The Great Lakes are under constant threat, from harmful blooms and failing water infrastructure to invasive bird species. But it is not all doom and gloom the Great Lakes are still standing strong in their beauty and glamour. For those who may have lost track of the five Great Lakes' name maybe this may acronym will help H.O.M.E.S which stands for Huron, Ontario, Michigan, Erie, and Superior. These huge beautiful water bodies compliment our great world in more ways than one.
Here are 5 things you did not know about the Great Lakes:
1. Contain Most of the World’s Fresh Water
The Great Lakes contain one-fifth of the world’s fresh water. This may sound a bit small, but it is actually a huge amount if you consider that one out of every five people around the world has no access to clean fresh water for drinking. The other huge amount of fresh water in the world is found either underground or frozen in glaciers.

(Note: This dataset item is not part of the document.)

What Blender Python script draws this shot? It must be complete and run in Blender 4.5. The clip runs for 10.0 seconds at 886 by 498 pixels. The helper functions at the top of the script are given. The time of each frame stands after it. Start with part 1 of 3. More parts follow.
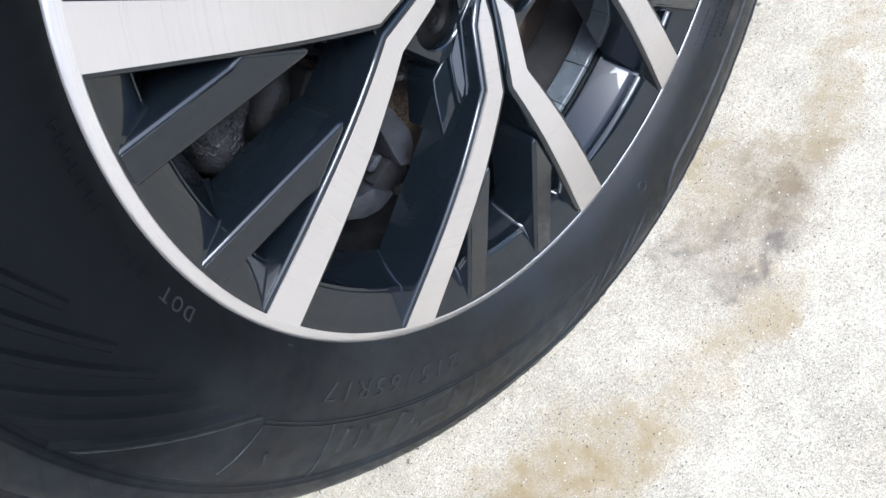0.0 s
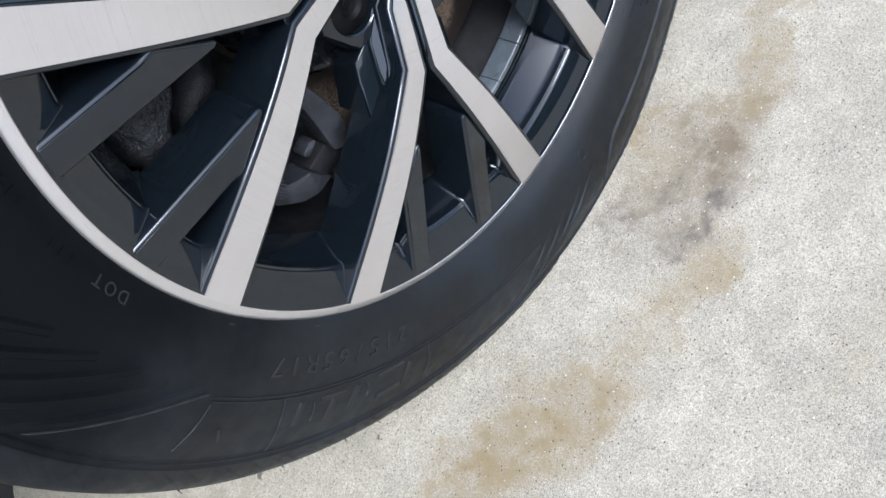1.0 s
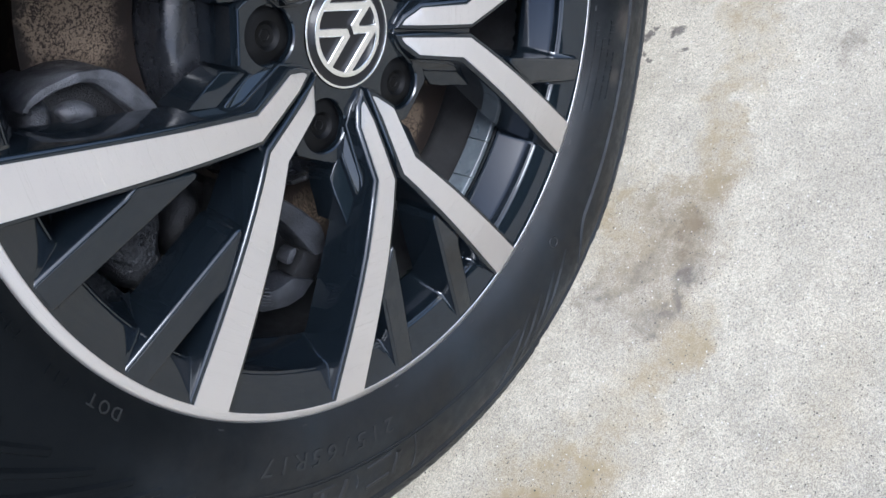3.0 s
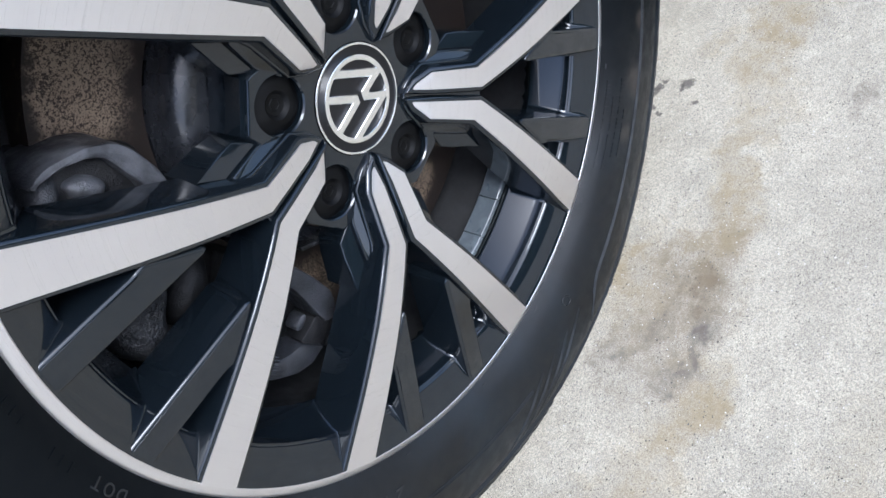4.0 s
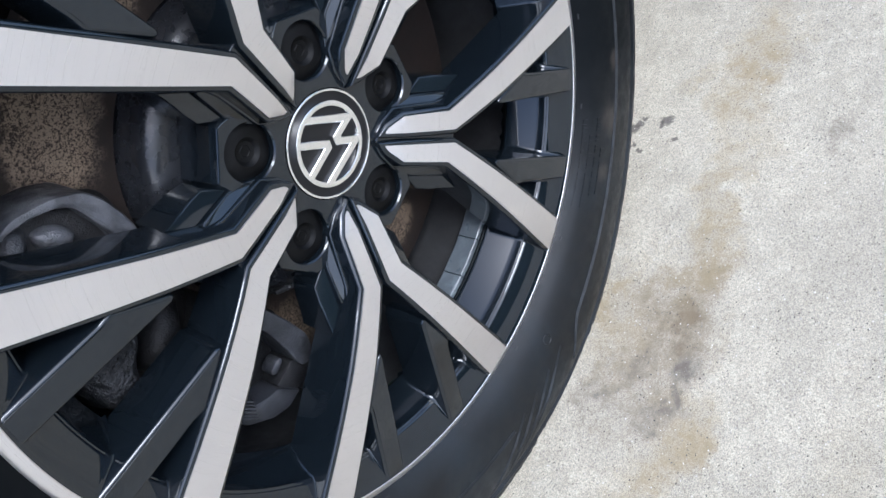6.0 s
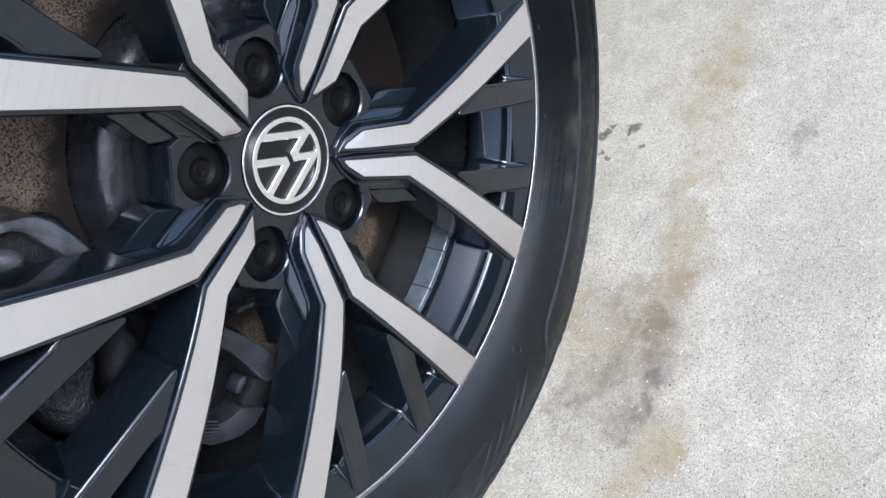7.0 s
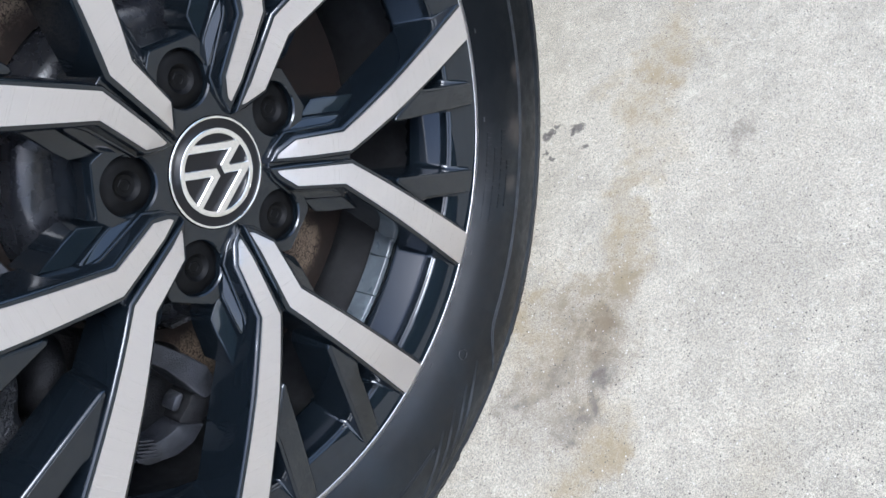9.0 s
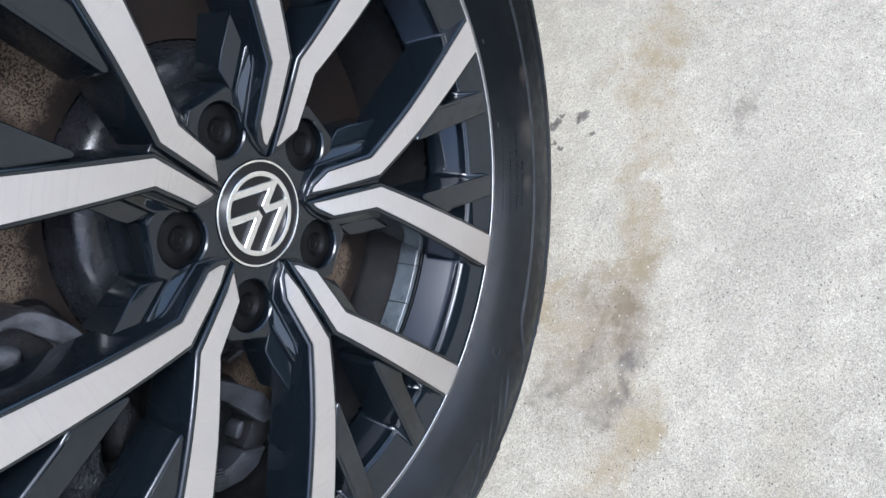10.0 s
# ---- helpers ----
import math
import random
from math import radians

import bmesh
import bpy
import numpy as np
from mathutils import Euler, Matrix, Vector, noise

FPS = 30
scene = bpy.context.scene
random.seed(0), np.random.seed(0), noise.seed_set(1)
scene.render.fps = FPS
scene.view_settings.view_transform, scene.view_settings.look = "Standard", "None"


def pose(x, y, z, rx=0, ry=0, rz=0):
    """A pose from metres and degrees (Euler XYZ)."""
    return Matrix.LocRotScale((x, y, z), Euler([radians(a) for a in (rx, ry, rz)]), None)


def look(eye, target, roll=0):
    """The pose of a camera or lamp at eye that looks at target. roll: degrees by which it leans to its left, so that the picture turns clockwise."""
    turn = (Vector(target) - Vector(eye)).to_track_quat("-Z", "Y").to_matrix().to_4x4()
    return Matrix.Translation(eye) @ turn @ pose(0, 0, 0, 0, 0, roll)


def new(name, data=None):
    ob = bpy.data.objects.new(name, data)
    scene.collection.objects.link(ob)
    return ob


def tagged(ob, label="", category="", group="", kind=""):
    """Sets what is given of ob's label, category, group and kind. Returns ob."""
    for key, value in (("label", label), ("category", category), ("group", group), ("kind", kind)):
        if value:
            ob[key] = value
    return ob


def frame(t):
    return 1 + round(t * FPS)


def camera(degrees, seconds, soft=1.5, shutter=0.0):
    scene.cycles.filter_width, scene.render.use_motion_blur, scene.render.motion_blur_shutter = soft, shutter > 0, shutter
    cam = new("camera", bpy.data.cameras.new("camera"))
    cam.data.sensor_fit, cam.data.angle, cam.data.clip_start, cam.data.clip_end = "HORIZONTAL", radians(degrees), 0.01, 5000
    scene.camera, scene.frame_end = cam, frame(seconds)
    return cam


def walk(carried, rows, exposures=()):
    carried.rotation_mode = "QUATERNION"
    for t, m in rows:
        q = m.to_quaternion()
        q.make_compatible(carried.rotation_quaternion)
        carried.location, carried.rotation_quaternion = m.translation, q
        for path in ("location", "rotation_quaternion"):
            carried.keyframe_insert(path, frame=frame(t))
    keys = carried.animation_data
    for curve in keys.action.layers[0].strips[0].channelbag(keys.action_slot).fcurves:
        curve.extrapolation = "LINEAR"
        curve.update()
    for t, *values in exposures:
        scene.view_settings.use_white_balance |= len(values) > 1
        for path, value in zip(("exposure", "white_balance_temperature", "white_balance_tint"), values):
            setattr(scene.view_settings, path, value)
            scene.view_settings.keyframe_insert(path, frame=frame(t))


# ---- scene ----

2. Huge Amount of Fish Species
The Great Lakes were born during the last ice age when glaciers receded from this part of the world. The Great Lakes contain a total of 150 fish species which migrated into the lakes using drainages like the Hudson Bay and Upper Mississippi River.
3. Way Station for Migratory Birds
Are you into bird watching? Well, the Great Lakes is the hotspot for millions of geese, hawks and other birds which take pitstops every year during their migration cycles.
4. Ideal Climate for Wineries
Along the shores of large lakes during springtime, the temperature rises more slowly than the land around it. This causes the coastline to be cooler than the in-land air. These temperatures cause fruit trees to blossom later in the season and reduce the risk of the fruit trees from getting killed by frost.
5. They Preserve Shipwrecks
From mine-laying submarines to wooden canoes. The Great Lakes contain around 8,000 shipwrecks and more keep being discovered regularly in almost perfect condition.
It would be a shame if the Great Lakes were to be shut down by the government. This means defending the clean water laws while at the same time advocating for better and stronger protection for the world's largest surface freshwater.